Sen. John Hickenlooper (D-CO) sponsored the committee amendment that contains these reforms, and he argued that the changes are necessary in order to promote research into impaired driving and create a national standard for addressing such activity.

Advocates have been waiting to see whether the committee-approved language would make it into the bipartisan negotiated bill. And the fact that it did stay intact following extensive negotiations between Democrats and Republicans who worked to craft the deal is significant. The Senate is expected to take up the bill on the floor this week.

If it passes, the amended legislation would then need to go back to the House for consideration before heading to President Joe Biden’s desk.

The bill says the cannabis research report must also broadly examine “federal statutory and regulatory barriers” to studies on marijuana-impaired driving.

The transportation legislation also contains a separate section that would require legal marijuana states—and only those states—to consider methods of educating people about and discouraging impaired driving from cannabis. Advocates take issue with that language simply because it targets legalized jurisdictions while ignoring the fact that marijuana-impaired driving takes place regardless of its legal status.

An earlier version of the transportation bill cleared the House last Congress with identical marijuana provisions but did not advance in the GOP-controlled Senate.

Since its initial introduction last year, some steps have been taken to resolve that issue.
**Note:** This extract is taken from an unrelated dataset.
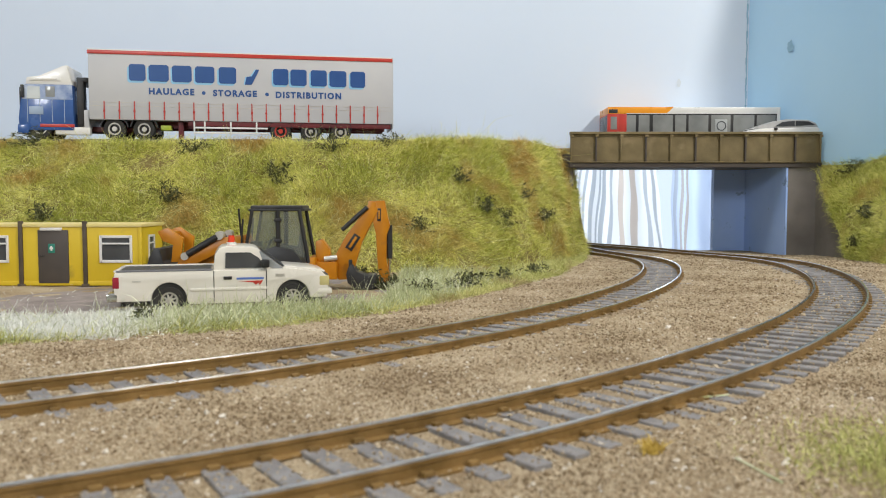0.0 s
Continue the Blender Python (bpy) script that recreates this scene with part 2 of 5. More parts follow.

Most notably, the Drug Enforcement Administration (DEA) recently notified several companies that it is moving toward approving their applications to become federally authorized marijuana manufacturers for research purposes.

That marks a significant development—and one of the first cannabis-related moves to come out of the Biden administration. There is currently a monopoly on federal cannabis cultivation, with the University of Mississippi having operated the only approved facility for the past half-century.

But that move from DEA would still not free up researchers to access marijuana products from state-legal retailers in the way the transportation legislation would encourage if enacted.

While advocates are supportive of measures to reduce impaired driving, some have raised issues with the implication that legalizing cannabis increases the risk of people driving while under the influence. Research isn’t settled on that subject.

A federally funded study recently promoted by the National Institute of Justice also found that the amount of THC in a person’s system after consuming marijuana is not an accurate predictor of impairment.